Stored data entries
##########
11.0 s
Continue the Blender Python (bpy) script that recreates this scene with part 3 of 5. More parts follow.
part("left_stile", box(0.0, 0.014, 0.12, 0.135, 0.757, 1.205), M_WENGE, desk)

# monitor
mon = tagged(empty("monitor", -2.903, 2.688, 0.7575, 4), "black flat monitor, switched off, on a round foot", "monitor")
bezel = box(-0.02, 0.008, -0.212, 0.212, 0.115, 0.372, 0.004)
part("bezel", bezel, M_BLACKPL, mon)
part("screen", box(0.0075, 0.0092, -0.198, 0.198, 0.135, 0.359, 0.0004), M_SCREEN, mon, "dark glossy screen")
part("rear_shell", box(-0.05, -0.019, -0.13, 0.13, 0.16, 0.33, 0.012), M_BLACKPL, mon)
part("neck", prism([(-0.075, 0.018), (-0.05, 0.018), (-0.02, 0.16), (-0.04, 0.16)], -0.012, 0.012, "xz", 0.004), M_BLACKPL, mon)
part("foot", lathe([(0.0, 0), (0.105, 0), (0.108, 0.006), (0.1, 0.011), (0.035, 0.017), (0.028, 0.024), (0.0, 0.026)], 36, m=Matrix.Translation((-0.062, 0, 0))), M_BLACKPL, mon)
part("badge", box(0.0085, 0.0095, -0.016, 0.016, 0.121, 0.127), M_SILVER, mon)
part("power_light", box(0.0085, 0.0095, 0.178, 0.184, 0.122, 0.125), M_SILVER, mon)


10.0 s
##########
Given problem: Repeat, word for word, the lines from the opening of the material through the line containing "1.205), M_WENGE, desk)".

Output below:
11.0 s
Continue the Blender Python (bpy) script that recreates this scene with part 3 of 5. More parts follow.
part("left_stile", box(0.0, 0.014, 0.12, 0.135, 0.757, 1.205), M_WENGE, desk)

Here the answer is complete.